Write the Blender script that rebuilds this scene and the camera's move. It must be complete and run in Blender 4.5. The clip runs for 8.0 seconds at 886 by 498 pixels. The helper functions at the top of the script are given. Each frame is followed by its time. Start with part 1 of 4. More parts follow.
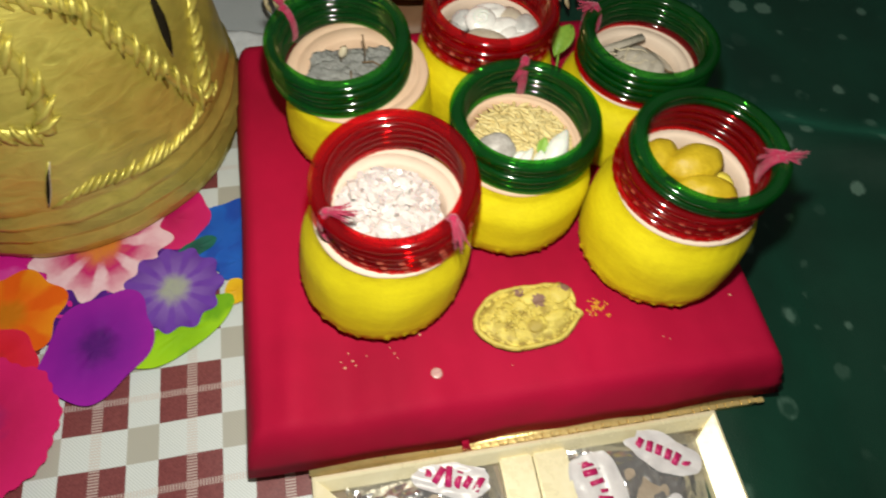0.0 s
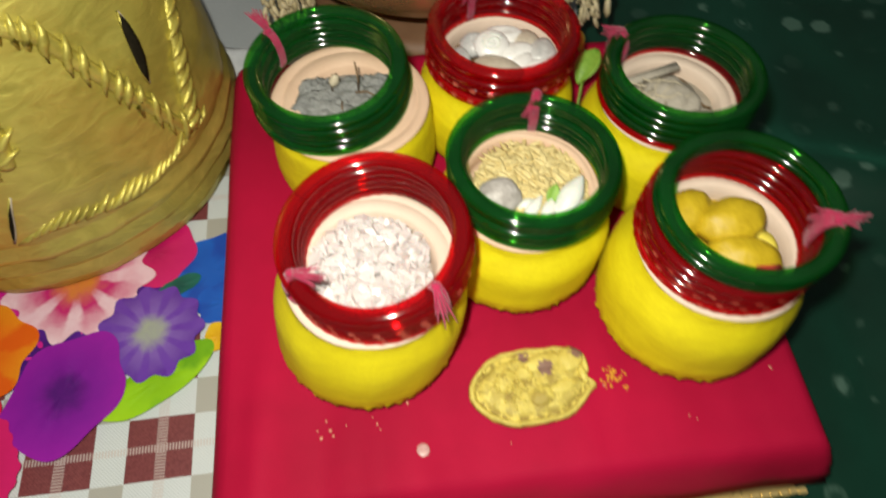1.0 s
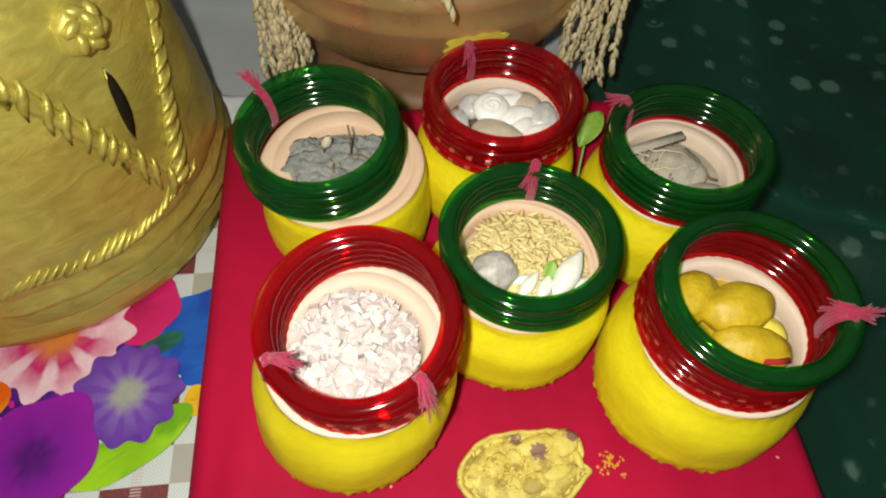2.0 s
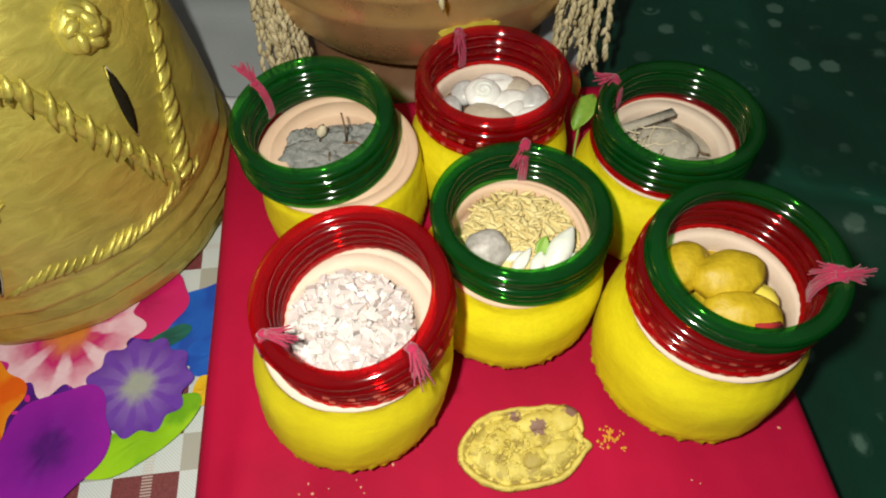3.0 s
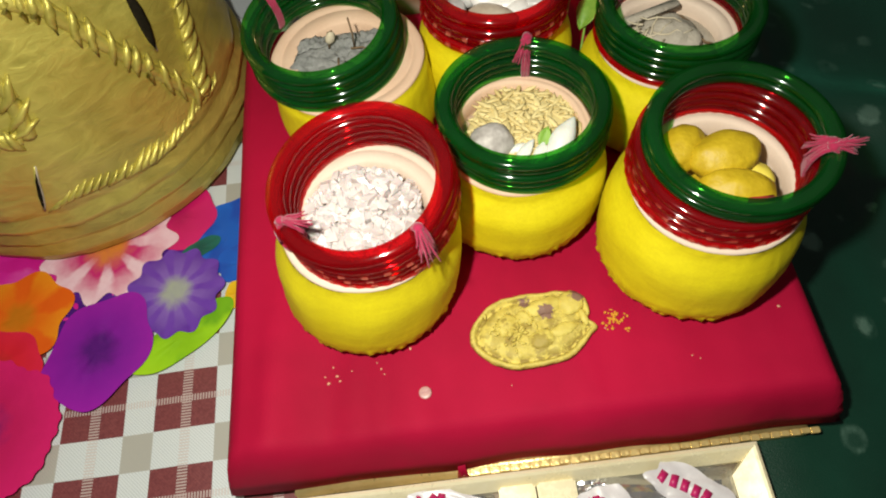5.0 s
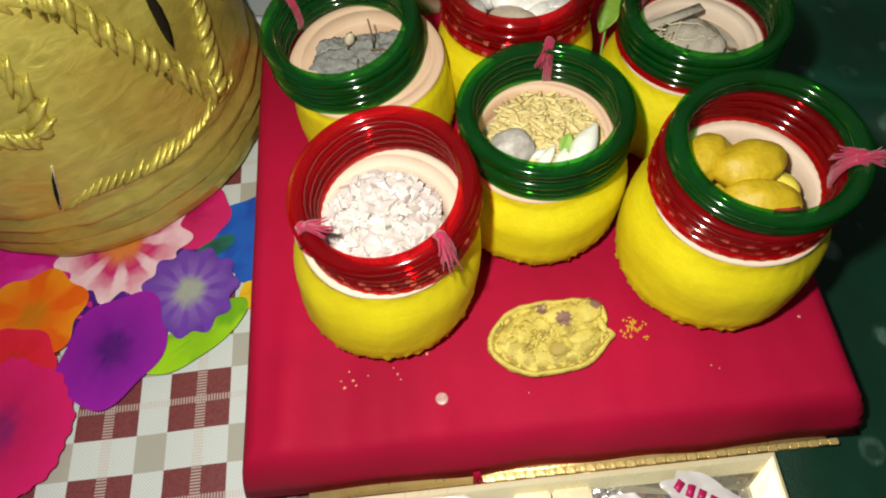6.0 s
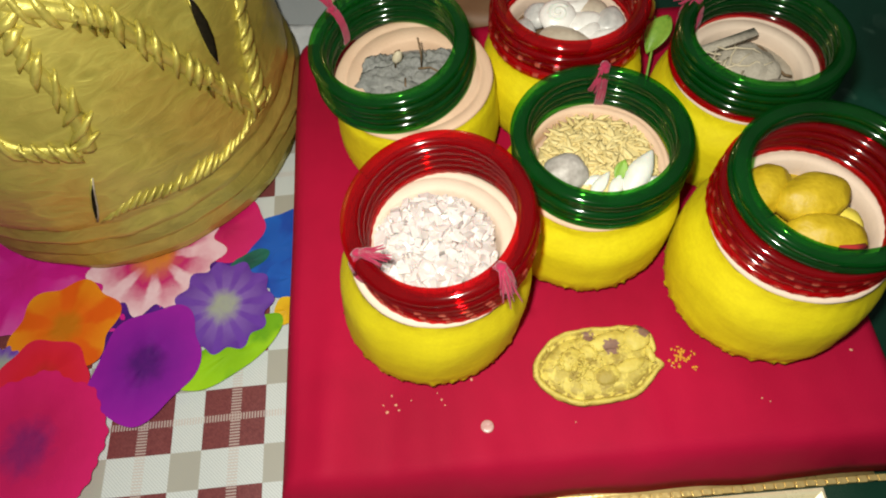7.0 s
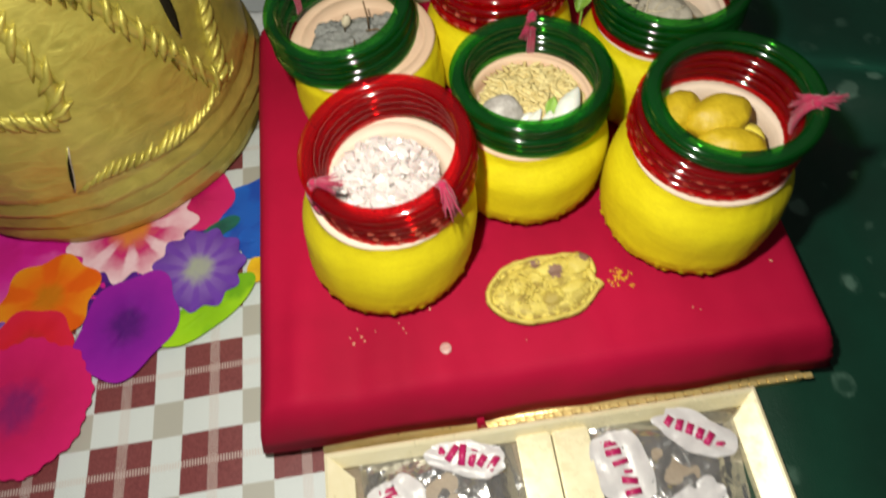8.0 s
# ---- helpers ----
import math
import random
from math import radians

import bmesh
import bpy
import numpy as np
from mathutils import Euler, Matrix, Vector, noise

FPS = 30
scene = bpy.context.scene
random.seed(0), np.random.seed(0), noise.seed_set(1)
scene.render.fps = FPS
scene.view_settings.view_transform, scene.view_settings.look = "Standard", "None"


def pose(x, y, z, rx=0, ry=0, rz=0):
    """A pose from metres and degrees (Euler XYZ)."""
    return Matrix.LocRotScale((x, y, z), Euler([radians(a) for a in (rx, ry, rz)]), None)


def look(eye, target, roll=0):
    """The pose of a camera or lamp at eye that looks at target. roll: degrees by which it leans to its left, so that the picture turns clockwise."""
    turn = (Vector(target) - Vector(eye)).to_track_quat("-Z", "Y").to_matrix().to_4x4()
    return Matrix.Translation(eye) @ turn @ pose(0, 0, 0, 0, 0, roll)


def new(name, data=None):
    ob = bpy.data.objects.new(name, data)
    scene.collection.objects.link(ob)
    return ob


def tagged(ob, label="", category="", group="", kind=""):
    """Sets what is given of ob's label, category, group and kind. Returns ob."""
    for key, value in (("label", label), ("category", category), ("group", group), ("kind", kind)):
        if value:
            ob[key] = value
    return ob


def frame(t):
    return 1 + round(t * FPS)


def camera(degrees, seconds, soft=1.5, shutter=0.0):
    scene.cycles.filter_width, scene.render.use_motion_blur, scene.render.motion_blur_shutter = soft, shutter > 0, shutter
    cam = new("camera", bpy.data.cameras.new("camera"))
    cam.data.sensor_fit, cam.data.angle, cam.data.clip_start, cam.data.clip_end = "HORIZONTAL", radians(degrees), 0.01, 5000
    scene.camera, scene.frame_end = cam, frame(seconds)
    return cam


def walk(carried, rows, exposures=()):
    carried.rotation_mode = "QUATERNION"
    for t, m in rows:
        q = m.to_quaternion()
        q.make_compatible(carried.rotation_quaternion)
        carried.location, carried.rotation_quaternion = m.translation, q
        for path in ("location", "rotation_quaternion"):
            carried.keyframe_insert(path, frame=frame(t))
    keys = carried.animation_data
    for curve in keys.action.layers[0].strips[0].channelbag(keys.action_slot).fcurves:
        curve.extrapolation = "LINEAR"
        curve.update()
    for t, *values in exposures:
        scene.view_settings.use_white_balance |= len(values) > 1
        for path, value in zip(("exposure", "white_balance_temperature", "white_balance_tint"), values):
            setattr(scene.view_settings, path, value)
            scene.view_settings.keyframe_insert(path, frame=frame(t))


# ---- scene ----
cam = camera(68.1, 8.0, 2.0, 0.5)
PATH = [
    (0, (-0.011, 0.053, 0.307), (0.087, 1.061, -1.417), 6.3),
    (0.5, (0.013, 0.051, 0.306), (0.063, 1.025, -1.44), 2.9),
    (1, (0.008, 0.09, 0.289), (-0.019, 1.099, -1.438), 1.9),
    (1.5, (0.006, 0.109, 0.291), (-0.109, 1.076, -1.456), 1.8),
    (1.7, (0.007, 0.114, 0.288), (-0.035, 1.137, -1.43), 4.9),
    (2.8, (0.021, 0.101, 0.288), (-0.088, 1.209, -1.374), -1.9),
    (3, (0.021, 0.101, 0.286), (-0.08, 1.196, -1.385), -1.5),
    (3.5, (0.028, 0.106, 0.285), (-0.084, 1.208, -1.381), -3.3),
    (4, (0.034, 0.095, 0.291), (-0.134, 1.131, -1.411), -6.5),
    (4.5, (0.031, 0.081, 0.287), (-0.146, 1.059, -1.448), -7.5),
    (4.7, (0.032, 0.079, 0.287), (-0.154, 1.032, -1.461), -8.5),
    (6, (0.025, 0.084, 0.288), (-0.174, 1.001, -1.479), -8.7),
    (6.5, (0.02, 0.086, 0.292), (-0.194, 1.041, -1.453), -9.0),
    (7, (0.006, 0.093, 0.29), (-0.196, 1.007, -1.478), -7.7),
    (7.5, (0.014, 0.079, 0.293), (-0.17, 1.078, -1.43), -8.3),
    (8, (0.021, 0.055, 0.295), (-0.13, 1.011, -1.455), -8.0),
]
walk(cam, [(t, look(eye, target, roll)) for t, eye, target, roll in PATH])

# ---------------------------------------------------------------- light
world = bpy.data.worlds.new("room_light")
scene.world = world
world.use_nodes = True
world.node_tree.nodes["Background"].inputs[0].default_value = (1.0, 0.97, 0.92, 1)
world.node_tree.nodes["Background"].inputs[1].default_value = 0.09
lamp_data = bpy.data.lights.new("phone_torch", "POINT")
lamp_data.energy, lamp_data.color, lamp_data.shadow_soft_size = 4.5, (1.0, 0.97, 0.83), 0.006
lamp = new("phone_torch", lamp_data)
lamp.matrix_world = pose(-0.010, 0.100, 0.316)
scene.view_settings.exposure = 0.0


# ---------------------------------------------------------------- materials
def node_mat(name):
    m = bpy.data.materials.new(name)
    m.use_nodes = True
    nt = m.node_tree
    return m, nt, nt.nodes["Principled BSDF"]


def link(nt, a, b):
    nt.links.new(a, b)


def val(nt, op, a, b=None, c=None):
    """A maths node; a, b, c are sockets or numbers."""
    n = nt.nodes.new("ShaderNodeMath")
    n.operation = op
    for i, v in enumerate((a, b, c)):
        if v is None:
            continue
        if isinstance(v, (int, float)):
            n.inputs[i].default_value = v
        else:
            link(nt, v, n.inputs[i])
    return n.outputs[0]


def mixc(nt, f, a, b):
    n = nt.nodes.new("ShaderNodeMix")
    n.data_type = "RGBA"
    for i, v in ((0, f), (6, a), (7, b)):
        if isinstance(v, (int, float)):
            n.inputs[i].default_value = v
        elif isinstance(v, tuple):
            n.inputs[i].default_value = (*v[:3], 1)
        else:
            link(nt, v, n.inputs[i])
    return n.outputs[2]


def coords(nt, kind="Object"):
    return nt.nodes.new("ShaderNodeTexCoord").outputs[kind]


def grain(nt, vec, scale, detail=3.0, rough=0.55, distort=0.0):
    n = nt.nodes.new("ShaderNodeTexNoise")
    n.inputs["Scale"].default_value, n.inputs["Detail"].default_value = scale, detail
    n.inputs["Roughness"].default_value, n.inputs["Distortion"].default_value = rough, distort
    link(nt, vec, n.inputs["Vector"])
    return n.outputs["Fac"]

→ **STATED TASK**
Without the pictures, return the listing above from its first line through the line that has "from mathutils import".

→ **TASK OUTPUT**
Write the Blender script that rebuilds this scene and the camera's move. It must be complete and run in Blender 4.5. The clip runs for 8.0 seconds at 886 by 498 pixels. The helper functions at the top of the script are given. Each frame is followed by its time. Start with part 1 of 4. More parts follow.
0.0 s
1.0 s
2.0 s
3.0 s
5.0 s
6.0 s
7.0 s
8.0 s
# ---- helpers ----
import math
import random
from math import radians

import bmesh
import bpy
import numpy as np
from mathutils import Euler, Matrix, Vector, noise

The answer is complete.